When he awakes at night, I usually let him cry for a minute or two to decide what kind of cry it is. If it’s an angry cry, I go to him and nurse him. If it’s a tired cry, he sometimes goes back to sleep, or sometimes it escalates to an angry cry and then I go to him. Is this too inconsistent an approach? I’ve read so much on the issue that it’s clear there are no right or wrong answers. Some people feel strongly about continuing to night nurse. Others feel strongly about sleep training (that he’s old enough and weighs enough – 18 pounds – to not need to eat in the middle of the night). I’m lucky to not be working, so it’s more an inconvenience during the day to be tired of getting up every 3-4 hours. I’m really not sure about what to do. I don’t have a strong intuition either way – to nurse or to wean him of these night feedings. I guess my fear is that by not going to him, he’ll feel like I’m abandoning him. But I’m worried that if I continue to always go to him, that he’ll never kick the habit of night nursing. He does not have his own room, which makes the idea of letting him cry it out at night really unappealing, but perhaps necessary.  Can you offer any guidance?
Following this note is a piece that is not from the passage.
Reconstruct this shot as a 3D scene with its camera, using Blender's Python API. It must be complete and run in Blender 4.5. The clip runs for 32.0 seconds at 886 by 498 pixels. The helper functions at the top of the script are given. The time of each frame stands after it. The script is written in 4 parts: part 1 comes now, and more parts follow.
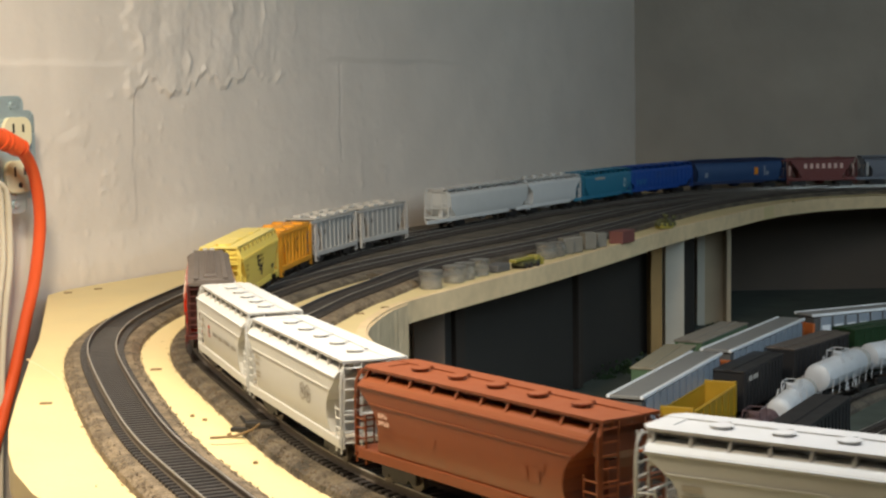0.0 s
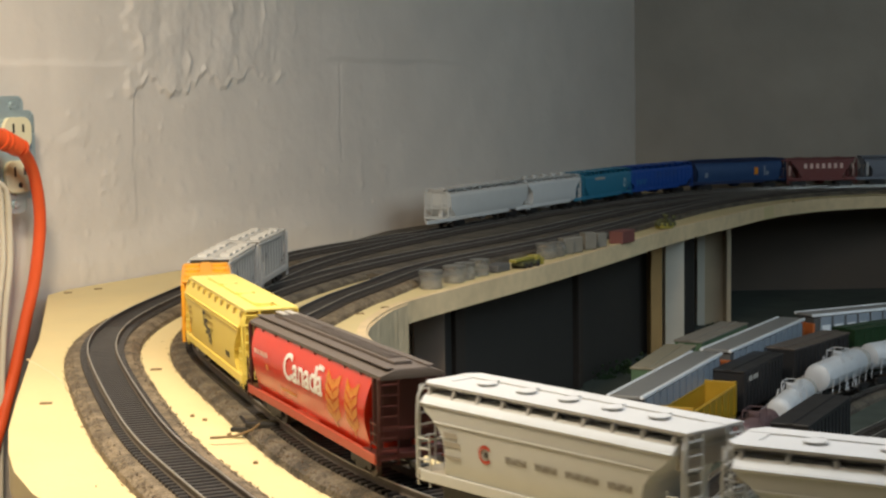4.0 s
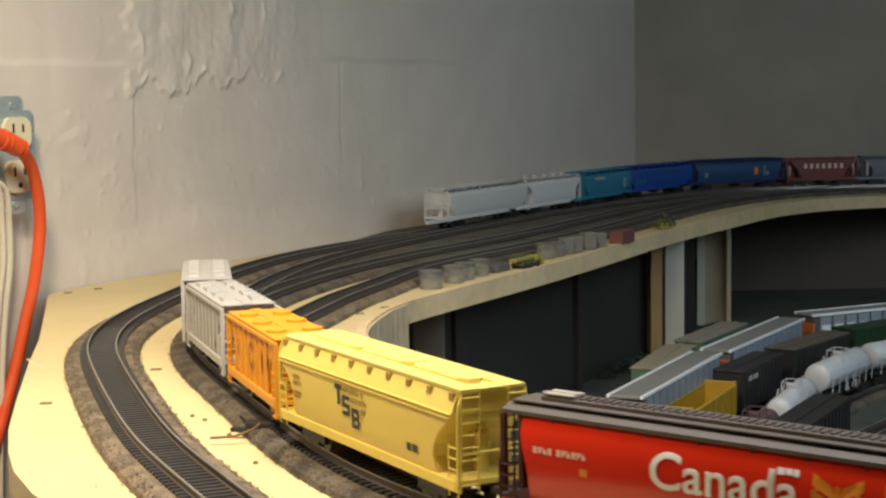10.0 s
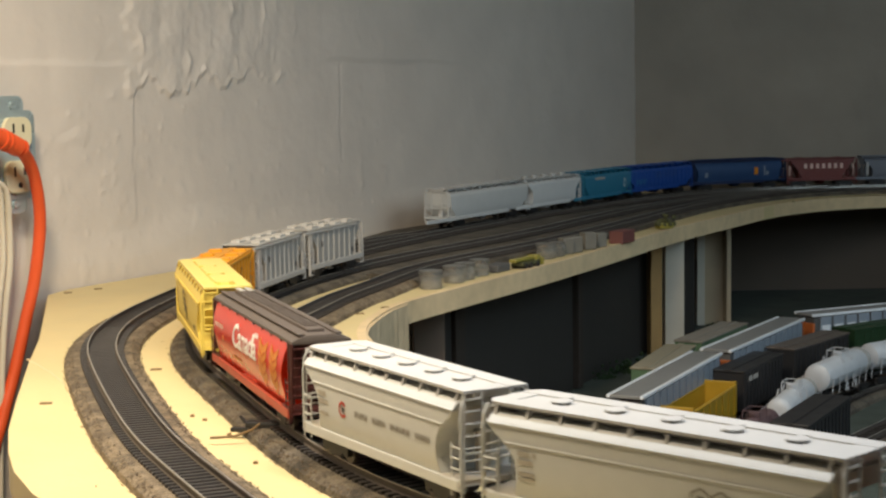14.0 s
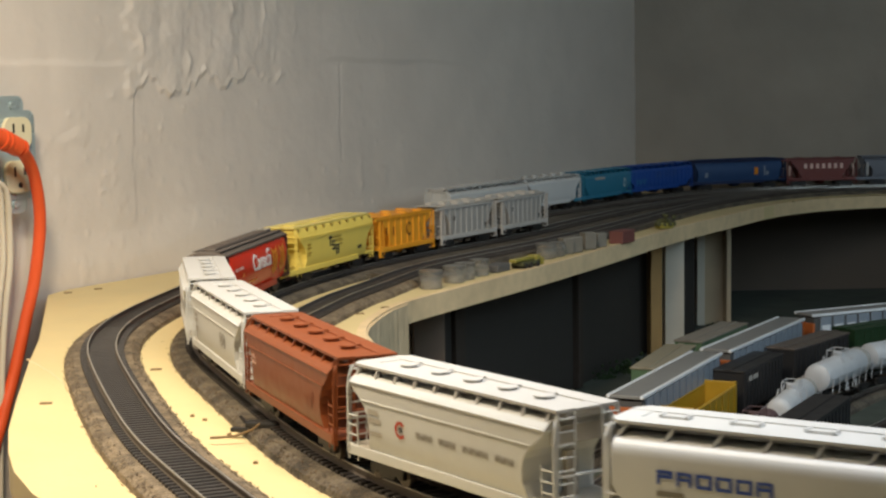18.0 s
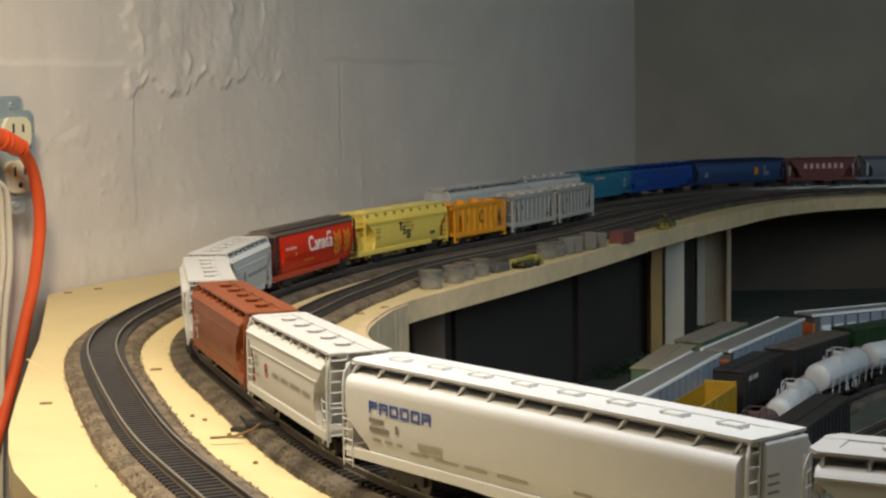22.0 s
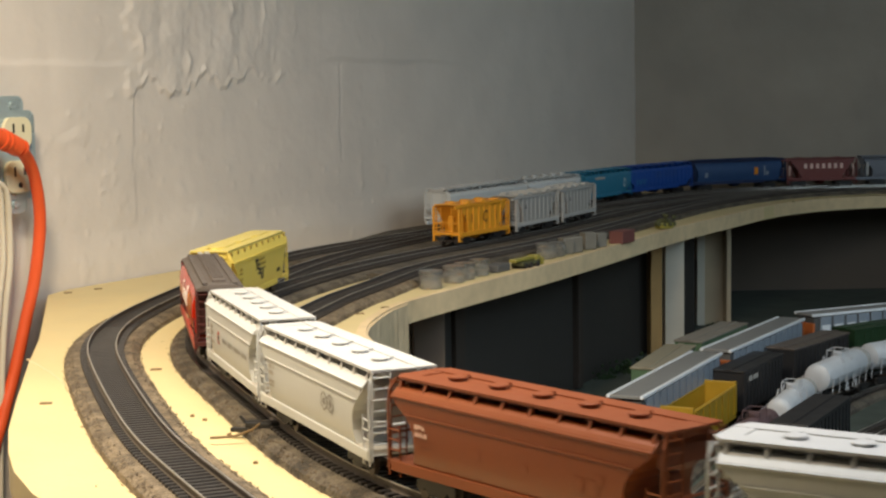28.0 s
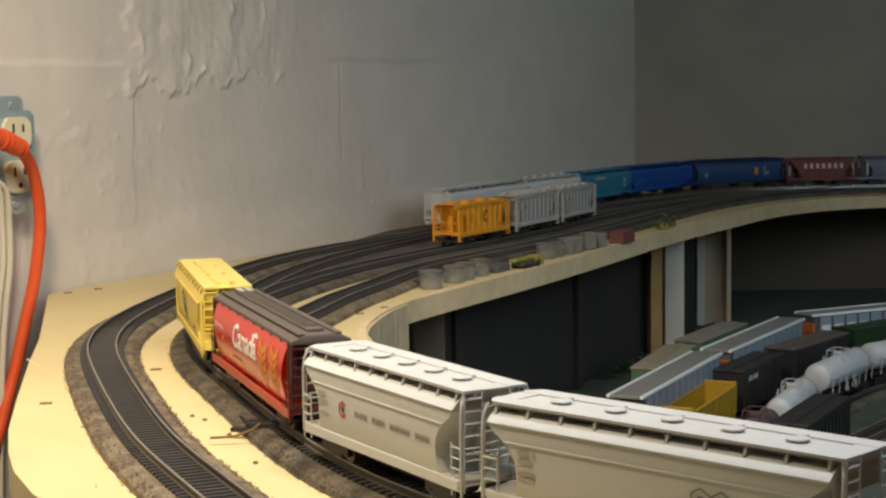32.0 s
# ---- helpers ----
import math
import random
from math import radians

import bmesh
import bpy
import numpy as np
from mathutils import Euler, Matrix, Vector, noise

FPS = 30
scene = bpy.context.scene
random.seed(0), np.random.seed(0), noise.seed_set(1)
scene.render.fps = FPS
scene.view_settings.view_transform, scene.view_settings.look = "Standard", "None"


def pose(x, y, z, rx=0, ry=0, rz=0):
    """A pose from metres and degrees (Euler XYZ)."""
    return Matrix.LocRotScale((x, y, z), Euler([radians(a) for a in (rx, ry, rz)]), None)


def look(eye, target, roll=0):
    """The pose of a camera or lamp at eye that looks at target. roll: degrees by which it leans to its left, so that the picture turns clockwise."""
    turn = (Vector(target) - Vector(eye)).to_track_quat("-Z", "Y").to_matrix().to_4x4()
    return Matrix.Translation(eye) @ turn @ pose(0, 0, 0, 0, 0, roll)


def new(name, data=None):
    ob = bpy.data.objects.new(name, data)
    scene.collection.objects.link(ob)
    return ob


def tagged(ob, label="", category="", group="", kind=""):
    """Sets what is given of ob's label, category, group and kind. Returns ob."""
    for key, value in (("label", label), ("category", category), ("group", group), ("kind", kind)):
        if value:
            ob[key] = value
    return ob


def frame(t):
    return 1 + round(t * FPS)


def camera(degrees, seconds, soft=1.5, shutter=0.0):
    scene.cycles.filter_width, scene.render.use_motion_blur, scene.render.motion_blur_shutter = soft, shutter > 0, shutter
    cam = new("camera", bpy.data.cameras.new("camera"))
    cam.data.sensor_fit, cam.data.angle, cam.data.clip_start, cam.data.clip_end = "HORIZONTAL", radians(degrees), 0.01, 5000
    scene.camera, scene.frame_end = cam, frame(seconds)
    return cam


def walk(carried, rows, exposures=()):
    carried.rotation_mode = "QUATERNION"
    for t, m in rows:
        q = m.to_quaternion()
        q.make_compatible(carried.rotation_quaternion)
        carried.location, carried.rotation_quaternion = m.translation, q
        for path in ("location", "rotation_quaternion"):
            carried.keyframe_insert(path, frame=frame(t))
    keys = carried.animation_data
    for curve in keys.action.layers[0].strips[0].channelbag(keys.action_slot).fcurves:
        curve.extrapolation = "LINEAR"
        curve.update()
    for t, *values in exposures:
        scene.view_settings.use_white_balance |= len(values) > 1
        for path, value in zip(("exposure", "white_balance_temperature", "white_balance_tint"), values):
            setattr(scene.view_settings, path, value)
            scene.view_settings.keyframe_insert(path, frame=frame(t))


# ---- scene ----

I’ve had the lucky experience of having a kid who would wake up every hour or two, so anything less looks quite appealing by contrast! My thinking is that at 7 1/2 months, a baby is just really getting the hang of eating a bit of food, milk is generally still their main diet and it sounds fair enough to me that some babies (most?) might still need a feed or two at night. It may not be that convenient for the parents (particularly the nursing mum) and it may be an incredible drag being so so tired permanently, but I really think this is part of the first years dramas of babyhood.

I think if you can bare it as it is, it will be easier just to go with the flow, but if it’s really unbareable, my other top tip is to send daddy in at night so bubs gets the message that nursing is no more. There may be some tears though at first until they get used to this new routine. But remember, even if you do decide to keep nursing at night to keep the peace, babies do eventually grow out of it at their own pace as their need diminishes.
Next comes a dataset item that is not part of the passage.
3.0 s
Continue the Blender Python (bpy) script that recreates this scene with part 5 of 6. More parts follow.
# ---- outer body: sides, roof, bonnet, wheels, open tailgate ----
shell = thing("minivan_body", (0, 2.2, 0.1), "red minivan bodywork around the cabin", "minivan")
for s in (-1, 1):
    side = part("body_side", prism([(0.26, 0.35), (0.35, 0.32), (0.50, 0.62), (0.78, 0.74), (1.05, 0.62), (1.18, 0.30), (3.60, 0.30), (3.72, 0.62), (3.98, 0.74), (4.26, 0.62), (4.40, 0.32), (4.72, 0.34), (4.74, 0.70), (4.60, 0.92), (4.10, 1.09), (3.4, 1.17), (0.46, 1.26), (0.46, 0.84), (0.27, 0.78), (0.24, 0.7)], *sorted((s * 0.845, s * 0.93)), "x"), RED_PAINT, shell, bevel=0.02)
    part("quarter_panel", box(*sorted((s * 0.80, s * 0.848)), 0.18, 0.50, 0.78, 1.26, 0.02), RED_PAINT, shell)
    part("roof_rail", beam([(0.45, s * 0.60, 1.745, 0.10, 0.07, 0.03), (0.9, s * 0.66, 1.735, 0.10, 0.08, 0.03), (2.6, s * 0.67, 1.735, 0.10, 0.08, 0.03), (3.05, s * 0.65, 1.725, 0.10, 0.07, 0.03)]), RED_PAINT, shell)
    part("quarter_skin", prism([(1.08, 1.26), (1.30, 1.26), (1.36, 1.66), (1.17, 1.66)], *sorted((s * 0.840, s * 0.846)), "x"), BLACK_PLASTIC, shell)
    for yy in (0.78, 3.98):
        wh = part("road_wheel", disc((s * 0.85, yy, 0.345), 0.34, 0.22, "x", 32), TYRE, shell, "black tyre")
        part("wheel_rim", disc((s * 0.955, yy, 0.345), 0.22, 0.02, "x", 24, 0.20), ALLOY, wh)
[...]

I am keen on saying these days that babies need what the need until they decide they no longer need it. And there’s not much you can do about that.


Partying at all hours

November 24, 2007

We had a couple of weeks where the Imp slept. Amazing. Sometimes he slept through, sometimes until 5am for a feed, then back til 8am (ah bliss), or sometimes just a brief waking at 1 or so. I was a new person. I actually believed I could do anything. I was wonderwoman. I hardly even needed coffee (though I still indulged).

And now, we are back at the waking up at 3am and not going back to sleep routine. Any attempt to place the Imp in his cot results in standing and screaming. Any attempt to bring the Imp into bed results in much cute chatting and poking and climbing and hair pulling, but definitely no sleeping. So what do you do? Really, if you have any advice, I’d be grateful because there seems to be no way of getting him to sleep. Not even feeding will cut it. No amount of Dad’s rocking will do.

I’m tempted to come downstairs and put In the Night Garden on, at least for my sanity, if not the Imp’s.


Night weaning = Night mare

October 30, 2007

So I’ve had a long standing wish now to stop feeding the Imp at night. Now that I dissect that wish, I realise I’d been making a fatal assumption that if he stopped feeding, he would stop waking. WRONG! In fact, not feeding makes things worse. I have been desperately trying to feed the Imp back to sleep for a few nights now and he won’t have it. He won’t feed. And he won’t sleep. I have realised I have no other tricks up my sleeve. Feed or nothing. And so, the Imp has been awake. Why was I in such a hurry to night wean? The Imp doesn’t wake for milk. He wakes simply because he wakes.